On the patent front, this was our first mention of someone trying to claim a patent on podcasting. And we discussed how the failure of Segway to take over the world was a good demonstration of how people overvalue ideas and undervalue the execution (or, overvalue the invention and undervalue the innovation).
Meanwhile, Barry Diller declared that "free content is a myth" and so we declared that he was a myth, noting that both claims were equally accurate. And, on that note, professional troll/reporter Dan Lyons argued that Facebook, Twitter and YouTube should all start charging. Because obviously that would have helped their business models.
Ten Years Ago:
People were expecting the iPhone... but they'd have to wait three more years. Instead, they got... a really crappy Motorola phone with a slimmed down version of iTunes. You may not remember it now, but it was a big deal the day it was announced, when they thought it was a fabled "iPhone." And then everyone realized it sucked. And the carriers killed it. And then everyone waited three more years. Speaking of mobile operator idiocy, we were telling them to stop locking down their phones. Seems relevant this week, seeing as President Obama officially signed into law (just yesterday) a bill to legalize (for now) phone unlocking.
Meanwhile, people were just getting used to this whole texting business, leading some to fret about how it was ruining family trips because kids spent the whole time texting. Of course, these days, texting on vacation can be kinda handy to keep tabs on folks. We were curious about the foolish people who respond to spam. An off duty cop decided to mace a couple in a movie theater for answering their phone. And the website JibJab was threatened for doing a parody of "This Land is Your Land," despite the fact that Woody Guthrie famously explained his view of copyright as follows: "This song is Copyrighted in U.S., under Seal of Copyright # 154085, for a period of 28 years, and anybody caught singin it without our permission, will be mighty good friends of ourn, cause we don't give a dern. Publish it. Write it. Sing it. Swing to it. Yodel it. We wrote it, that's all we wanted to do."
Fifteen Years Ago:
Universal Pictures was threatening a site called movie-list.com for linking to their site. No joke. The site still has the rather incredible communications exchange between the two. Here's my favorite line from a lawyer at Universal:
As other Universal representatives previously explained to you, you are not permitted to link to other sites that contain our copyrighted material without our authorization. Not only is this activity another violation of our intellectual property rights, it also violates your internet service provider's terms of service.Movie-list, for what it's worth, helped promote movies, posting their trailers and linking to the movies' own websites. Universal first demanded all the trailers be removed (which the site complied with) and then sued over the links. Perhaps even more ridiculous was the guy's ISP, who apparently freaked out when Universal contacted them. Check out this email his ISP sent to the guy who ran movie-list:
You are not a registered search engine, therefore you cannot consider yourself under the same guidelines. Universal HAS contacted us at this time. The situation is now that you must abide WHATEVER Universal insists upon. If not, we will have no choice but to suspend your site. We are bound to do so legally. Please comply with them IMMEDIATELYYes, back 15 years ago, it was the age when many people still thought that "deep linking" was illegal. It took until the following spring for a lawsuit to finally make it clear that linking is not infringement.

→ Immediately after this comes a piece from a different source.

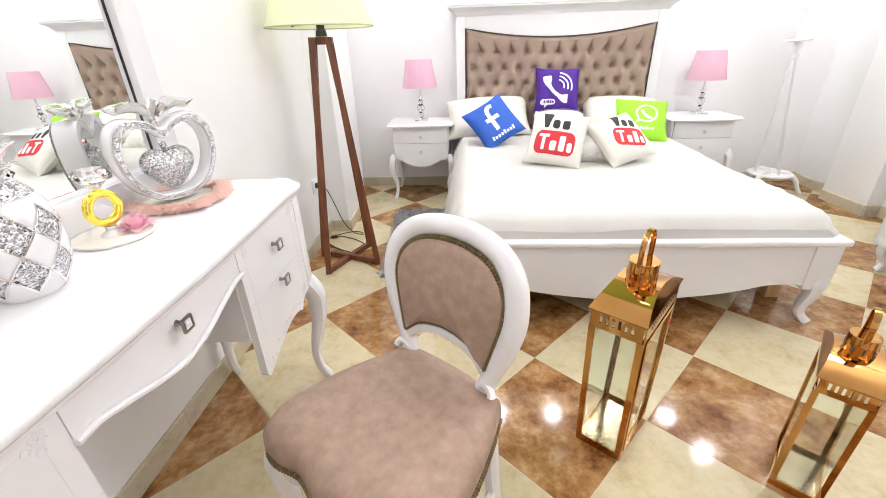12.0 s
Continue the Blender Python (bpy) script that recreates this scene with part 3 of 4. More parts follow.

Meanwhile, this was the middle of the dot com bubble era -- and one startup was trying to IPO before it even launched because its entire business model was based on giving away its stock to users (uh, yeah). Even those crazy days, people who jumped head first into the startup game were discovering it isn't as easy as it looks. Meanwhile, Microsoft was kicking off an effort to become more well-liked in Silicon Valley (this was back in the bad old days when I didn't write very complete articles, so I never named the guy whose job it was to make Microsoft likeable, and the original article appears to be gone). Oh well.
Oh, and because some things never, ever change, we also wrote about the US government offering tax incentives to companies to provide backdoors in the encryption schemes they used.
Twenty-Five Years Ago:
We weren't publishing yet, but Robert Morris was ridiculously indicted for the Morris Worm this week. While it did take down the internet, it was never meant to be a malicious attack. Yet Morris was indicted under the (then relatively new) CFAA, becoming the first person indicted under that law. He was eventually sentenced to 400 hours of community service, 3 years of probation and a $10,050 fine -- all because his attempt to measure the size of the internet went haywire. He was the first victim of idiotic prosecutions under the CFAA, a law that still hasn't been fixed despite many others facing bogus charges. Morris went on, of course, to help found YCombinator, though he's remained mostly out of the public eye. Either way, this should be yet another reminder that it's time to reform the CFAA.